>> BEGIN RECORDS

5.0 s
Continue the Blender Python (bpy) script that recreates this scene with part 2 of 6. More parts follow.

>> END RECORDS
>> BEGIN RECORDS

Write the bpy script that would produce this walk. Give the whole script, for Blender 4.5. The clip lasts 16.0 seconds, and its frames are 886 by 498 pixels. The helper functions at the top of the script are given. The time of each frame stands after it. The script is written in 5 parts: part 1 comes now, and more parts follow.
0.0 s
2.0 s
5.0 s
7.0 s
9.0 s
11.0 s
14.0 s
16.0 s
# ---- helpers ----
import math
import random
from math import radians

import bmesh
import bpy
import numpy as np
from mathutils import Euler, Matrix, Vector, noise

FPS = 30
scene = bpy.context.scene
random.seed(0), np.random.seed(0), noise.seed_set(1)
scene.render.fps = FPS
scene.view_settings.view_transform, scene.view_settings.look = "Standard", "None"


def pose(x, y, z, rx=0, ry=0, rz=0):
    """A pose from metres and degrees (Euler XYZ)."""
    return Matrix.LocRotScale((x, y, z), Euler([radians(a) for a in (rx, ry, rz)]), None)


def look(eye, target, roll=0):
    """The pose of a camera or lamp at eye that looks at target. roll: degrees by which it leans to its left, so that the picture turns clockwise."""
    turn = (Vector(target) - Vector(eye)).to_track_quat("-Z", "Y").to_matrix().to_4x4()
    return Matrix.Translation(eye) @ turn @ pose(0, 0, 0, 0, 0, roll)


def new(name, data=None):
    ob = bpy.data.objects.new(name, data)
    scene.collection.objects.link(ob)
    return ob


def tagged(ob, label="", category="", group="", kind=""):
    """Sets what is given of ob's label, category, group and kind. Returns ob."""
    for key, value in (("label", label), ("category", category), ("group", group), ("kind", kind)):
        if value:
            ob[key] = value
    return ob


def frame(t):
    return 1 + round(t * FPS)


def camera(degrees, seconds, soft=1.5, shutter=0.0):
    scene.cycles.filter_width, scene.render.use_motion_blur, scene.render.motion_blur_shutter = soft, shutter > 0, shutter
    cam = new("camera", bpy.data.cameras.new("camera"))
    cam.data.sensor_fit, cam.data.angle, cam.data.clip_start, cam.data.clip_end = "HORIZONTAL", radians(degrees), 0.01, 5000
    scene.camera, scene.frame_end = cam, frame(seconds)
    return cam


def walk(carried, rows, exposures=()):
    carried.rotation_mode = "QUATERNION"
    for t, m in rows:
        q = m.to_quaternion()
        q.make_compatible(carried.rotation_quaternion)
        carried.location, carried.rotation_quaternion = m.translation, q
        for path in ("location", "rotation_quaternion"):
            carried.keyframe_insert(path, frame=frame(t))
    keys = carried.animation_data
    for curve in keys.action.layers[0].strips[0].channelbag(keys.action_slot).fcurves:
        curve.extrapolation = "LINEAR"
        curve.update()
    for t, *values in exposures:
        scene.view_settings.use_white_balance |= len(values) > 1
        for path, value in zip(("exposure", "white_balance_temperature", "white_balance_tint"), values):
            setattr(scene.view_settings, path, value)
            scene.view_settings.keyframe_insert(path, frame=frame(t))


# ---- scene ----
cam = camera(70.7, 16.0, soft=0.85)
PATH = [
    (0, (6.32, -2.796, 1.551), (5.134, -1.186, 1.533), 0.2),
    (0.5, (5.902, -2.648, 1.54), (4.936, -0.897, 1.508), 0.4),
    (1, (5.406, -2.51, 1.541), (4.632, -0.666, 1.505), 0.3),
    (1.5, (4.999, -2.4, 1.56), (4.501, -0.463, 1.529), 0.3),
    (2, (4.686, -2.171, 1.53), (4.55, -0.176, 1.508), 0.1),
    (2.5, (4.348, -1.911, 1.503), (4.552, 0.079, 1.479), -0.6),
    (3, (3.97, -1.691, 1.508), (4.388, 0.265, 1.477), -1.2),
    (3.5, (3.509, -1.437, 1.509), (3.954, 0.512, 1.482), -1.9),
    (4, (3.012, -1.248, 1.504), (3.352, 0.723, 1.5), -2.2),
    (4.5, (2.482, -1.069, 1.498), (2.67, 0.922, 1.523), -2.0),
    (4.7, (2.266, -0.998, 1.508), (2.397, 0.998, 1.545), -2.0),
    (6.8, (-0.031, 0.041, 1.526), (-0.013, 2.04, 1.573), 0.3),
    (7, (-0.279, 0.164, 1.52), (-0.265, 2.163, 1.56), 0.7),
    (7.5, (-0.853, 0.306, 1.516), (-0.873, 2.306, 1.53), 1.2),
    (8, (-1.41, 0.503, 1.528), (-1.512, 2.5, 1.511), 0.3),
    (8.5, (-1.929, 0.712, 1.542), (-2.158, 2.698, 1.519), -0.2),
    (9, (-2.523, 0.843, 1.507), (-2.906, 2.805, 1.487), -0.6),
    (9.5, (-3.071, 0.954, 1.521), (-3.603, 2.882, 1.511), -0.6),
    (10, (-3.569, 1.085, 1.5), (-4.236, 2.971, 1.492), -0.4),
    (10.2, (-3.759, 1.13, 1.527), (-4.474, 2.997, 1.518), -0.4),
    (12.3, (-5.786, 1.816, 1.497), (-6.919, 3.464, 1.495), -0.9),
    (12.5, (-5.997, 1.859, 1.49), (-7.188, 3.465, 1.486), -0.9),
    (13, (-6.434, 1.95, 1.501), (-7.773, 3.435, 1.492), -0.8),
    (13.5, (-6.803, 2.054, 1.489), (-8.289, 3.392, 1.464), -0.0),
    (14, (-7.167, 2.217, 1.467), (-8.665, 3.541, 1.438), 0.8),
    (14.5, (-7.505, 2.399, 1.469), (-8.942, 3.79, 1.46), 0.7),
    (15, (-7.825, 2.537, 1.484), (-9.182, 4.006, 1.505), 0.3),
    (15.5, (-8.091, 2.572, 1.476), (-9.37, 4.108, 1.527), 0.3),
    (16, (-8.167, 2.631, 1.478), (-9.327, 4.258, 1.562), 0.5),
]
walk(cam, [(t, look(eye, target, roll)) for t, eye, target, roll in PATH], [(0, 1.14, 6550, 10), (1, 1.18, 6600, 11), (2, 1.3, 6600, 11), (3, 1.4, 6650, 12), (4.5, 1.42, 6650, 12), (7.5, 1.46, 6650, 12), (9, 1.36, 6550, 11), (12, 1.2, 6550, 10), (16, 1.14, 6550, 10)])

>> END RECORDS

Retype, exactly and in full, the lines above from the one containing "for path, value" through the one containing "scene.view_settings.keyframe_insert(path, frame=frame(t))".

*WORKED SOLUTION:*
        for path, value in zip(("exposure", "white_balance_temperature", "white_balance_tint"), values):
            setattr(scene.view_settings, path, value)
            scene.view_settings.keyframe_insert(path, frame=frame(t))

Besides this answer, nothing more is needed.